Every rule has an exception, and for the moment at least, two investor-owned hospital chains are proving that hospital systems can run HMOs.
As hospitals around the country are selling money-losing HMOs (See story, below), Vanguard Health Systems is jumping into the Medicaid HMO fray in Arizona in the hope of feeding patients to its hospitals in the Phoenix area.
Earlier this month, Nashville-based Vanguard got the go-ahead to acquire Phoenix Health Plan, a 43,572-enrollee Medicaid HMO, as part of its $39 million purchase of not-for-profit PMH Health Resources in Phoenix. The deal, expected to close May 1, received approval from U.S. Bankruptcy Court in Phoenix. In addition to the health plan, PMH includes 195-bed Phoenix Memorial Health System.
With the acquisition, Vanguard would join Iasis Healthcare Corp., Franklin, Tenn., as the only other major investor-owned hospital chain to operate a Medicaid HMO. Iasis' HMO, called Health Choice, is also a Medicaid managed-care plan and has about 42,273 enrollees in Arizona, according to state figures. The 15-hospital chain inherited the plan from Tenet Healthcare Corp., Santa Barbara, Calif., when it bought Tenet's Arizona hospitals.
Both plans are profitable, according to the Arizona Health Care Cost Containment System, which monitors Medicaid health plans in the state.
Keith Pitts, executive vice president of Vanguard, said operating a Medicaid HMO is probably not a business strategy Vanguard would like to replicate in its other markets.
"There are very few exceptions," he said. "This would be one of them."
Other for-profit hospital chains have either not entered or have exited the managed-care business in recent years.
"We just have never been in the health plan business," said Patricia Ball, spokeswoman for Triad Hospitals, Dallas. "That's not our core business."
HCA-The Healthcare Co. spokesman Jeffrey Prescott said the nation's largest hospital chain doesn't own any HMOs. Harry Anderson, spokesman for Tenet, said the only reason Tenet operated the Arizona managed-care plan was because it inherited it from OrNda HealthCorp when it bought that company in January 1997. "That's never been our line of business," he said.
Universal Health Services operates PPOs in Nevada and Louisiana in partnerships with some of its physicians, but it doesn't operate any HMOs or Medicaid managed-care plans.
But in Arizona, it may make more sense now than before to operate a Medicaid HMO. Last November, voters approved a ballot initiative, called Proposition 204, that earmarked the state's $3 billion in proceeds from the national tobacco settlement for expanding the state's Medicaid managed-care program to those earning 100% of the federal poverty limit, where previously only those earning up to 34% were covered. Pitts said that could mean an additional 180,000 enrollees statewide in the next year or two.

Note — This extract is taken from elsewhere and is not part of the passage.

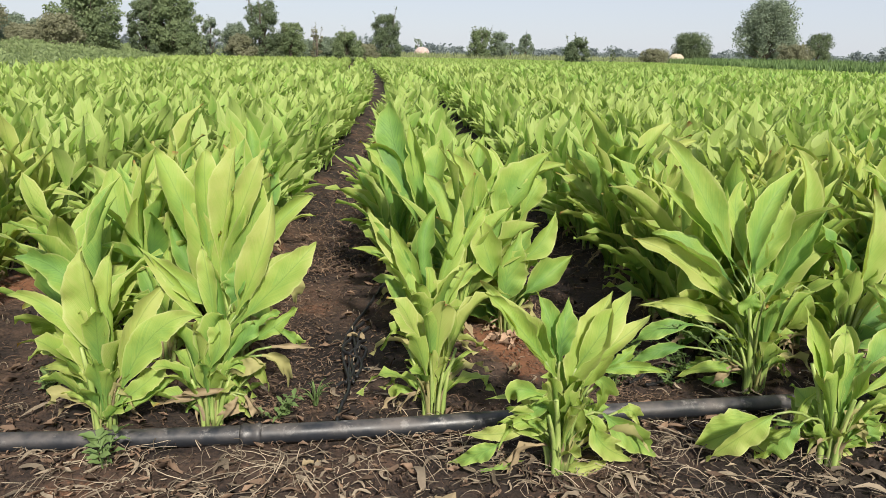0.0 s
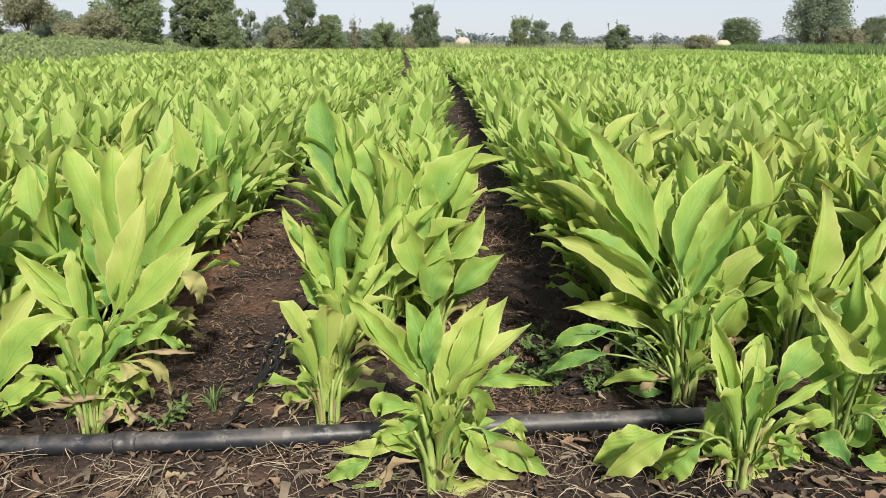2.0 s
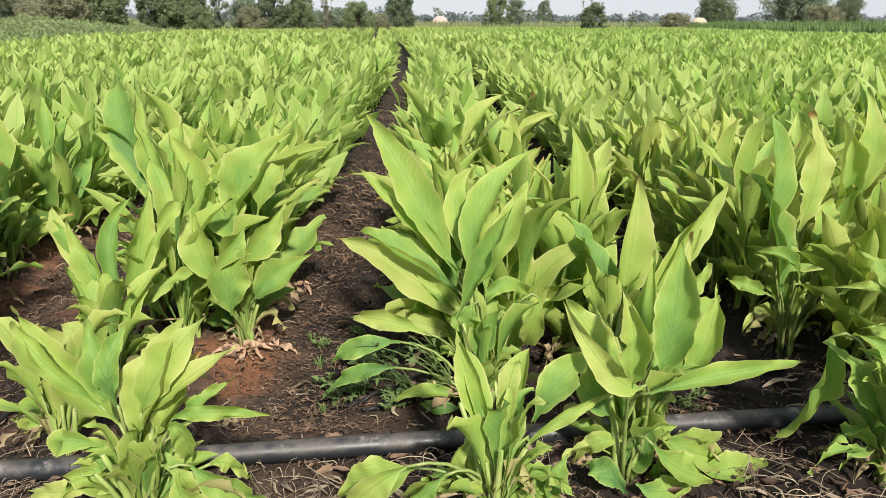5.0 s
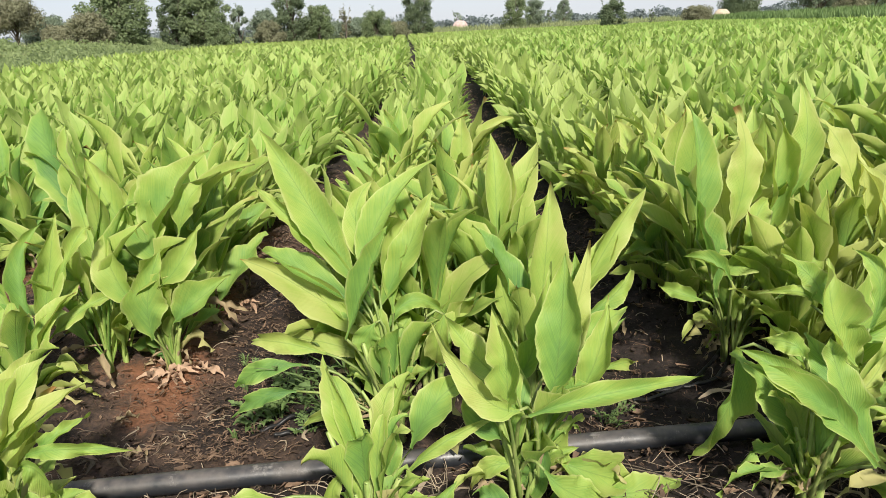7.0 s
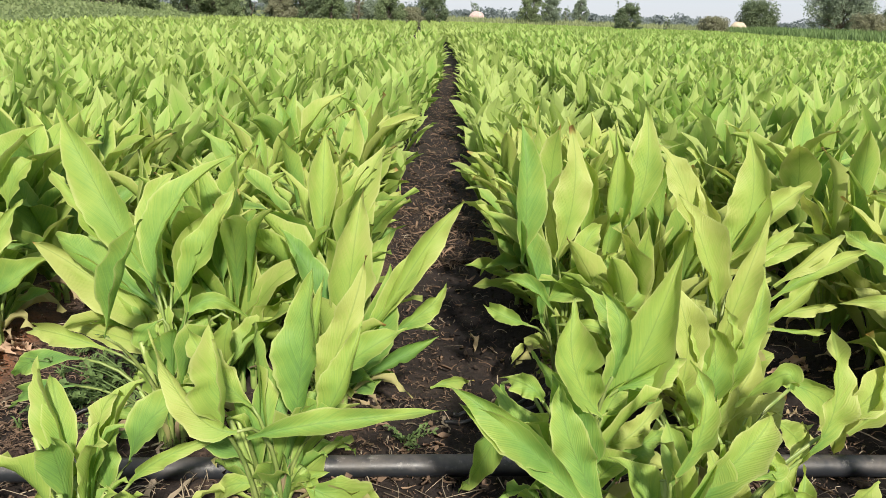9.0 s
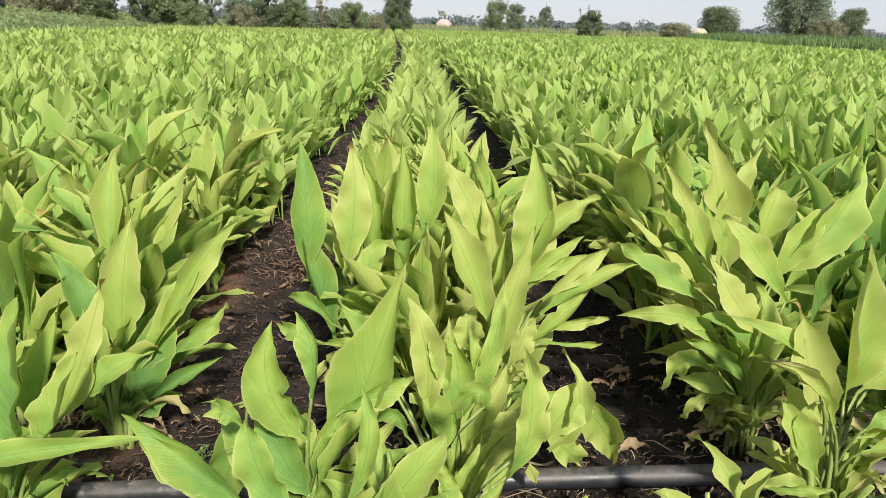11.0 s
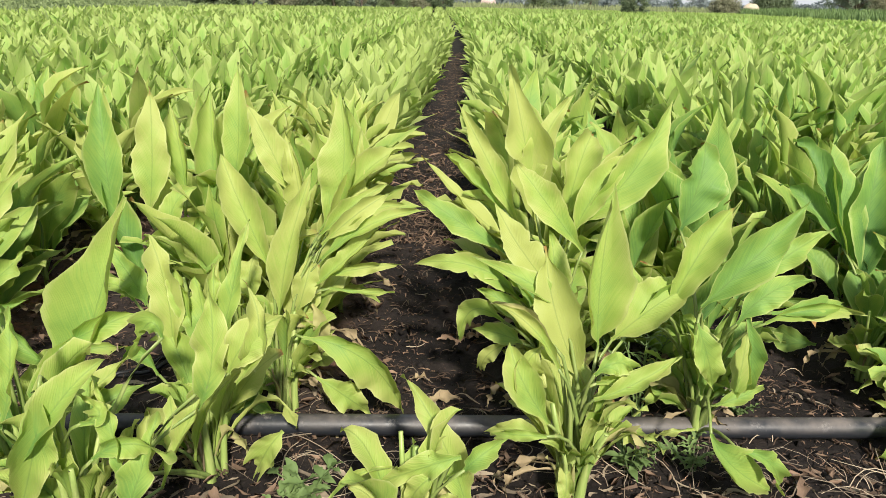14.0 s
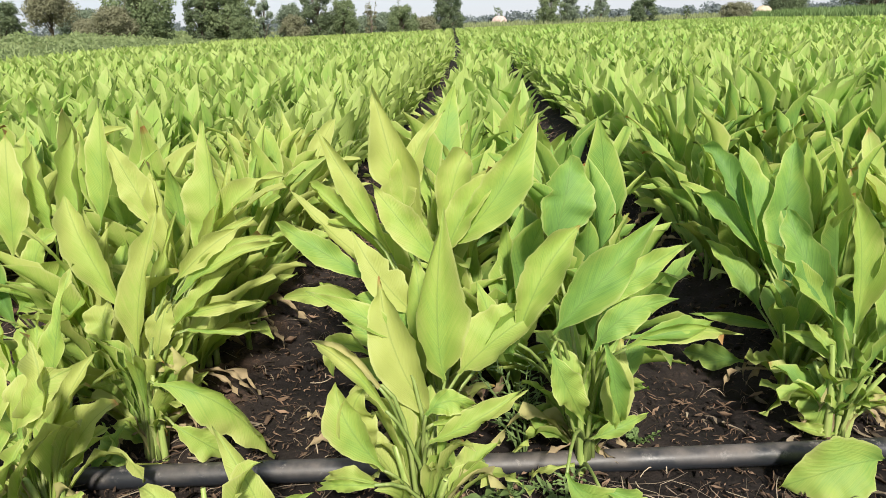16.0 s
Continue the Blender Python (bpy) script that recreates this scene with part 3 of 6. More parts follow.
p.leaf((0.069, 0.030, 0.370), (0.030, -0.005, 0.567), (-0.002, 0.080, 0.676), 0.092, 2)
p.leaf((0.043, 0.030, 0.462), (-0.050, -0.005, 0.540), (-0.226, 0.080, 0.682), 0.096, 10)
p.leaf((0.111, 0.030, 0.400), (0.311, -0.005, 0.602), (0.387, 0.080, 0.683), 0.127, -11)
p.leaf((0.105, 0.030, 0.431), (0.235, -0.005, 0.697), (0.242, 0.080, 0.859), 0.136, -5, LEAF_Y)
p.leaf((0.153, 0.030, 0.326), (0.251, -0.005, 0.398), (0.317, 0.080, 0.438), 0.066, -6, LEAF_Y)
p.leaf((0.232, 0.030, 0.388), (0.325, -0.005, 0.340), (0.323, 0.080, 0.297), 0.044, -3, LEAF_Y)
p.leaf((0.091, 0.030, 0.472), (0.124, -0.005, 0.559), (0.109, 0.080, 0.626), 0.088, 0, LEAF_G)
p.leaf((0.196, -0.030, 0.300), (0.291, -0.065, 0.311), (0.279, 0.020, 0.158), 0.085, -3, PALE)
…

Arizona has the oldest Medicaid managed-care program in the country, dating to 1982. Vanguard already owns three hospitals in or around Phoenix, and they serve a high percentage of Medicaid-eligible and uninsured patients, Pitts said, which factors into the desirability of owning a Medicaid managed-care plan.
"With the kinds of markets we serve it makes a whole lot of sense for us to have a related or affiliated health plan," he said.
Though it is not a high-margin business, PMH's Medicaid HMO has been slightly profitable, Pitts said. According to figures provided by the AHCCCS, Phoenix Health Plan reported a profit of $3.1 million on total revenue of $106.5 million for the fiscal year ended Sept. 30, 2000.
In fact, its historical profitability got its parent, PMH, into trouble. Frank Lopez, spokesman for AHCCCS, said the state agency last year limited the HMO's enrollment when it discovered the health plan had been lending money to the money-losing hospital. PMH Health Resources filed for Chapter 11 bankruptcy protection on Feb. 1.
Whether there is room in the Phoenix Medicaid HMO market for both the Iasis and Vanguard plans remains to be seen. Iasis spokeswoman Eve Hutcherson declined to discuss Iasis' future plans for its HMO or the relevance of the managed-care business to Iasis' overall business strategy.
According to the AHCCCS, though, the plan reported a profit of $1.9 million on total revenue of $88.7 million for the fiscal year ended Sept. 30, 2000. Iasis also disclosed in a February prospectus filed with the Securities and Exchange Commission that the plan accounted for 11% of Iasis' total net revenue for fiscal 2000. Coincidentally, some of Vanguard's top executives, including Pitts and Charles Martin Jr., the company's chairman, president and chief executive officer, were executives at OrNda when it owned the HMO that now belongs to Iasis.